Performance that comes with a lot of media attention. 'That makes the teams good calling cards for the UT. They also provide a lot of extra activities, for example to primary schools,' explains Joost Steppé, Director of Marketing & Communication and involved in the student teams committee. According to him, it is only logical that the performance of the teams differs. 'That also has to do with the number of years a team has been active. The Solar Team is world-class, but has been around for about twenty years. A lot of other squads are much younger.'

Basic sponsorship

Visibility, the multidisciplinary collaboration and the connection with the labour market means that the UT invests in the teams every year. Although a set of conditions does apply. A challenge is a requirement: it can be a competition, but it can also be a self-devised challenge. For eight of the nine teams, the UT has budgeted 15,000 euros in basic sponsorship for 2025. For Solar Team Twente, this amounts to almost 60,000 euros. The UT will also pay for the lease of the Future Factory – where most of the teams are housed – for two of the four quarters: that is 65,000 euros.

'At the finish in Australia, interesting employers such as Google and Tesla are waiting for the teams'

For one team – take the Drone Team – the UT's basic sponsorship is the biggest source of income. For Solar Boat Twente, the UT is not the main sponsor, but 'just a diamond partner'. 'We have a lot of sponsors. They support us not only financially, but also with materials, hours or spaces that we use', explains team manager Birgit van der Burg.

Training wheel operation

A dip in student activism, the return of the long-term fine: many associations or boards notice that it is more difficult to find students willing to do something besides their studies. For the time being, one team notices more of this than the other. Solar Team Twente indicates that it has to make more effort than before to recruit members, Solar Boat has just expanded from 17 to 24 students. Developing alongside your studies is the driving force that managers mainly see in the students in their team. This also applies to Ribas (Drone Team) himself: 'I see it as working for a company with training wheels.'

Van der Linde (Robo Team) recognizes himself in those words. 'You make a lot of new connections in this role, it's a very cool experience.
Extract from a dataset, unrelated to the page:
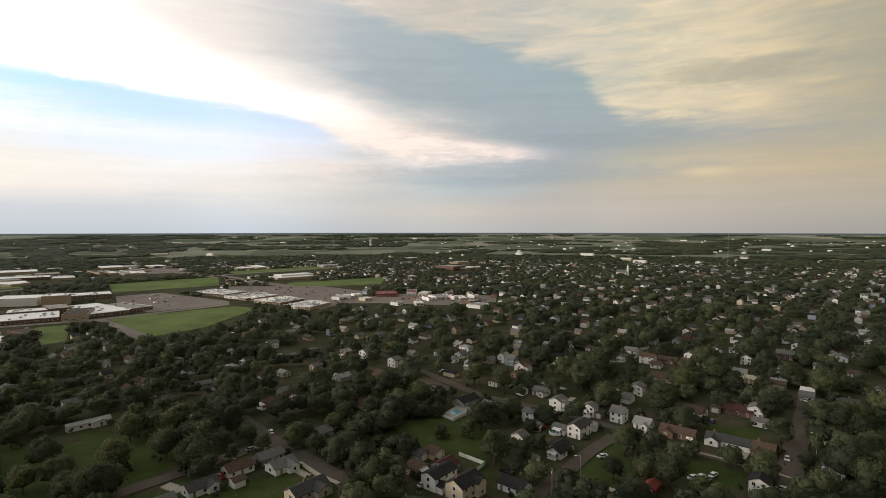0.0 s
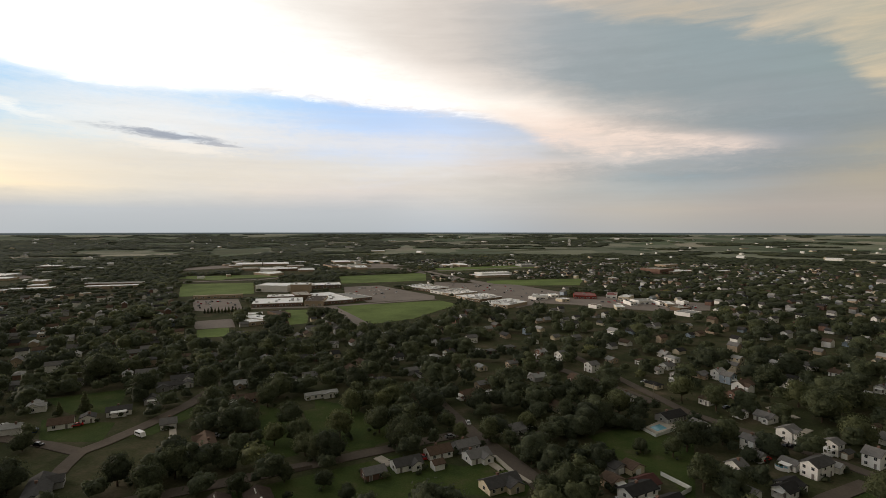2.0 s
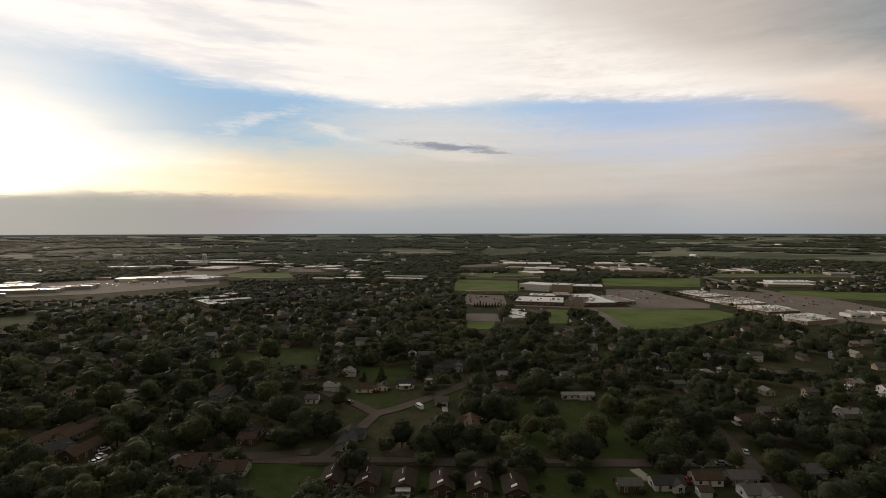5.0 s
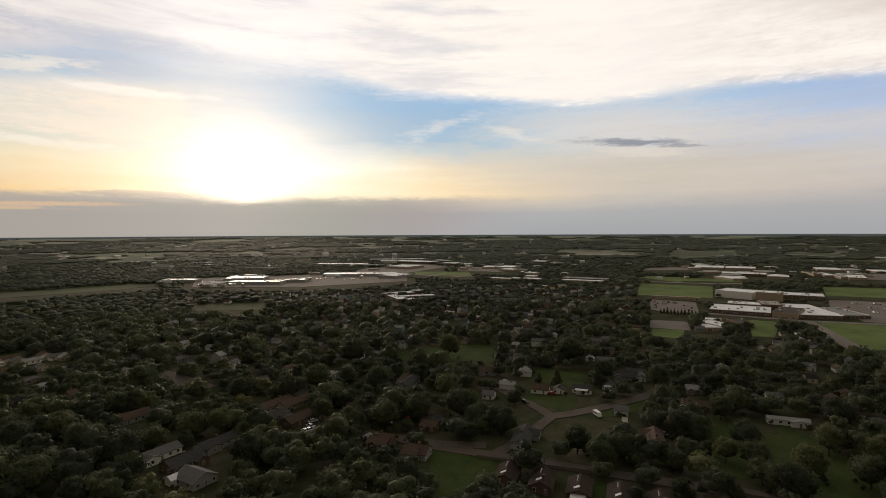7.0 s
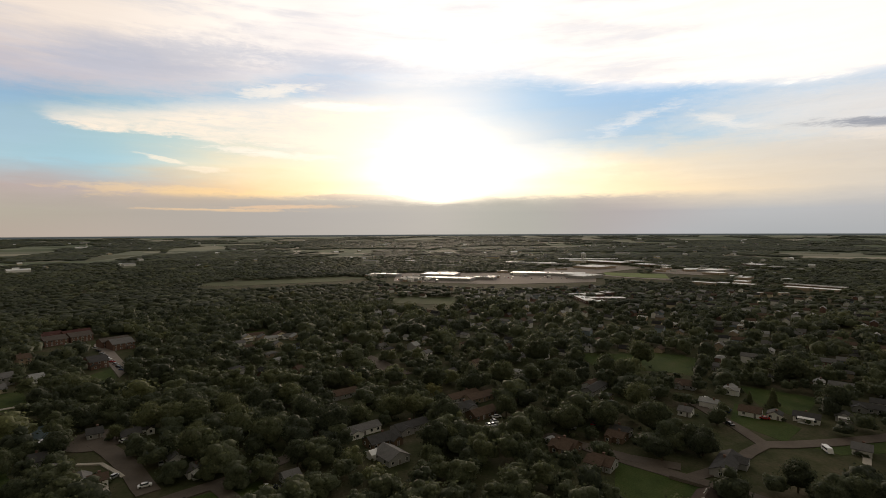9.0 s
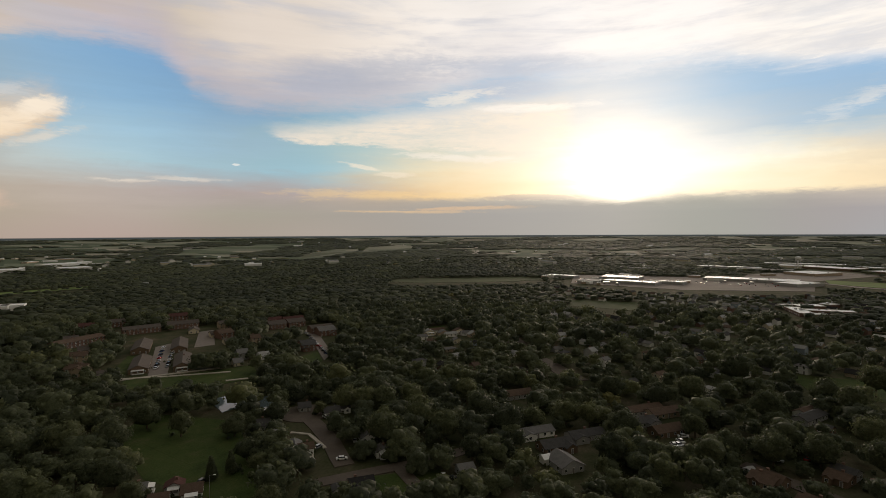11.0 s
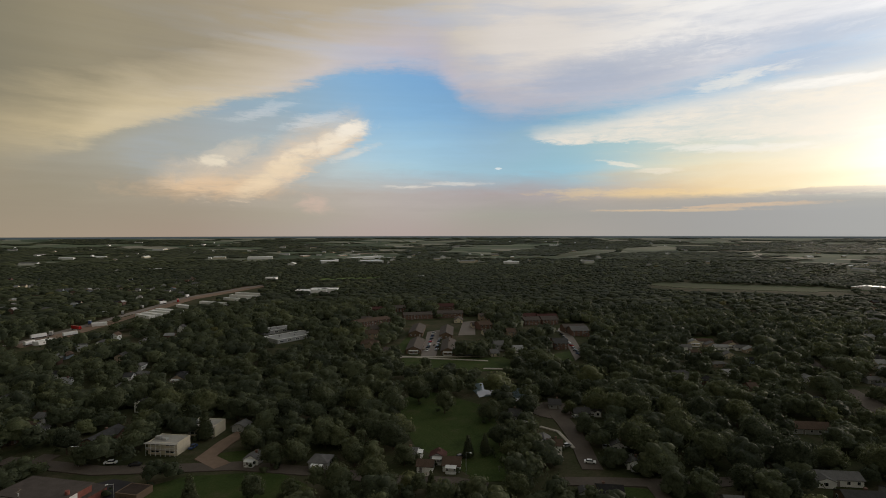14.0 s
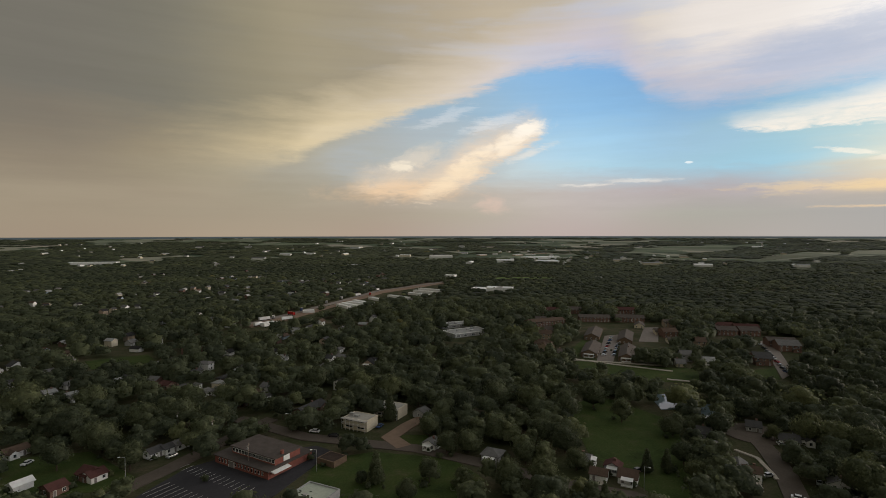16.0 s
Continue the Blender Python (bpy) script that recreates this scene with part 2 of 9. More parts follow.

I've never heard anyone say they regretted a year like that.'  According to Steppé, being part of a team is also interesting for your career path. 'At the finish of the World Solar Challenge in Australia, interesting employers such as Google and Tesla are waiting for the teams at the finish line, I know from experience. Various employers are showing interest in the students.'

Van der Burg emphasizes that performing well in competitions and following your mission – in the case of Solar Boat, inspiring the maritime sector with innovative and sustainable solutions – are not two separate things, but go hand in hand. 'When we are present at competitions, we want to win, but we also want to show people and companies what we do, and how we do it. The more sustainable we are, the better we perform.'

In any case, what binds the teams is the ambition of the students to get the most out of themselves and therefore also out of the team. And although the upward trend over the years has not been equally steep everywhere, the enthusiastic teams at least act as a calling card for the UT, from Twente to even Australia. And that's worth something.